**Problem details:**
Go through the material and write it all out exactly, minus the pictures.

**Material:**

────────────────

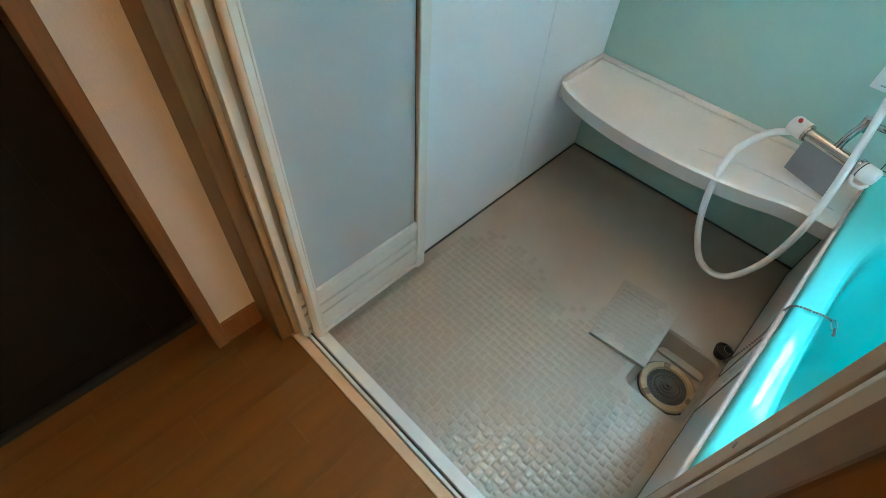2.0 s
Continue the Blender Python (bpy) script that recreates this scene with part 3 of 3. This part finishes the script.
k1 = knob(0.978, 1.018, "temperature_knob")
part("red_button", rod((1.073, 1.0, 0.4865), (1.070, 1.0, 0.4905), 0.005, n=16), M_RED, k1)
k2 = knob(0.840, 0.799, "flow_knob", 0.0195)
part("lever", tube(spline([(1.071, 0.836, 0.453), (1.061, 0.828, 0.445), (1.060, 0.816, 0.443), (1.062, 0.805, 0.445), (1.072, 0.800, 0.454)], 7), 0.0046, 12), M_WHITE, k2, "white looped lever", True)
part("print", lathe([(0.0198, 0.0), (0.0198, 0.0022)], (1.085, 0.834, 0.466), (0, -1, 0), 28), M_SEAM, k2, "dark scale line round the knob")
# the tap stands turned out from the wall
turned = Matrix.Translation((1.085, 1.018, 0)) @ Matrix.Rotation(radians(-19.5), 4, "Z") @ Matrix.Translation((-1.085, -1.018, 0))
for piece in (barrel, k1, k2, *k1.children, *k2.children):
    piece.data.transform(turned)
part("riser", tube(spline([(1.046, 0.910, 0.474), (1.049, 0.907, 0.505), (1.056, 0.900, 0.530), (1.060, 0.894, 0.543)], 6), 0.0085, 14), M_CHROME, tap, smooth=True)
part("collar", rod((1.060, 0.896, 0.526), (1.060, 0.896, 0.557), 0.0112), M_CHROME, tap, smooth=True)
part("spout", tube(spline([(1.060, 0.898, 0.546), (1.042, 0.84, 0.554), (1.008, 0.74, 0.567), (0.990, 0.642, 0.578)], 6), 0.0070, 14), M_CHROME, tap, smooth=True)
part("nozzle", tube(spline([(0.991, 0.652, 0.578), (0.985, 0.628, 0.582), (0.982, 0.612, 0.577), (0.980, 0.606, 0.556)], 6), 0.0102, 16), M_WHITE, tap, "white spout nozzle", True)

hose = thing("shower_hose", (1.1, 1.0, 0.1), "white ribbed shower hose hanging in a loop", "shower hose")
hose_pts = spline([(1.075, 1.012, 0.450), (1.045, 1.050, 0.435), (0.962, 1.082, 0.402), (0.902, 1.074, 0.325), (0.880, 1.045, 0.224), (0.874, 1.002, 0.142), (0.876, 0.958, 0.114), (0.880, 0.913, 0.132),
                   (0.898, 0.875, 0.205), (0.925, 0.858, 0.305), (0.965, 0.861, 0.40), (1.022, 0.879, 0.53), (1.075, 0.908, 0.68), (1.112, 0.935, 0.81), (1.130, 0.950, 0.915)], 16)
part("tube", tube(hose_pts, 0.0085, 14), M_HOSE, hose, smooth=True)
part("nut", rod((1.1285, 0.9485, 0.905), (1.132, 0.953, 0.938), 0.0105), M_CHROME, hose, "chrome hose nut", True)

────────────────

**Written solution:**
2.0 s
Continue the Blender Python (bpy) script that recreates this scene with part 3 of 3. This part finishes the script.
k1 = knob(0.978, 1.018, "temperature_knob")
part("red_button", rod((1.073, 1.0, 0.4865), (1.070, 1.0, 0.4905), 0.005, n=16), M_RED, k1)
k2 = knob(0.840, 0.799, "flow_knob", 0.0195)
part("lever", tube(spline([(1.071, 0.836, 0.453), (1.061, 0.828, 0.445), (1.060, 0.816, 0.443), (1.062, 0.805, 0.445), (1.072, 0.800, 0.454)], 7), 0.0046, 12), M_WHITE, k2, "white looped lever", True)
part("print", lathe([(0.0198, 0.0), (0.0198, 0.0022)], (1.085, 0.834, 0.466), (0, -1, 0), 28), M_SEAM, k2, "dark scale line round the knob")
# the tap stands turned out from the wall
turned = Matrix.Translation((1.085, 1.018, 0)) @ Matrix.Rotation(radians(-19.5), 4, "Z") @ Matrix.Translation((-1.085, -1.018, 0))
for piece in (barrel, k1, k2, *k1.children, *k2.children):
    piece.data.transform(turned)
part("riser", tube(spline([(1.046, 0.910, 0.474), (1.049, 0.907, 0.505), (1.056, 0.900, 0.530), (1.060, 0.894, 0.543)], 6), 0.0085, 14), M_CHROME, tap, smooth=True)
part("collar", rod((1.060, 0.896, 0.526), (1.060, 0.896, 0.557), 0.0112), M_CHROME, tap, smooth=True)
part("spout", tube(spline([(1.060, 0.898, 0.546), (1.042, 0.84, 0.554), (1.008, 0.74, 0.567), (0.990, 0.642, 0.578)], 6), 0.0070, 14), M_CHROME, tap, smooth=True)
part("nozzle", tube(spline([(0.991, 0.652, 0.578), (0.985, 0.628, 0.582), (0.982, 0.612, 0.577), (0.980, 0.606, 0.556)], 6), 0.0102, 16), M_WHITE, tap, "white spout nozzle", True)

hose = thing("shower_hose", (1.1, 1.0, 0.1), "white ribbed shower hose hanging in a loop", "shower hose")
hose_pts = spline([(1.075, 1.012, 0.450), (1.045, 1.050, 0.435), (0.962, 1.082, 0.402), (0.902, 1.074, 0.325), (0.880, 1.045, 0.224), (0.874, 1.002, 0.142), (0.876, 0.958, 0.114), (0.880, 0.913, 0.132),
                   (0.898, 0.875, 0.205), (0.925, 0.858, 0.305), (0.965, 0.861, 0.40), (1.022, 0.879, 0.53), (1.075, 0.908, 0.68), (1.112, 0.935, 0.81), (1.130, 0.950, 0.915)], 16)
part("tube", tube(hose_pts, 0.0085, 14), M_HOSE, hose, smooth=True)
part("nut", rod((1.1285, 0.9485, 0.905), (1.132, 0.953, 0.938), 0.0105), M_CHROME, hose, "chrome hose nut", True)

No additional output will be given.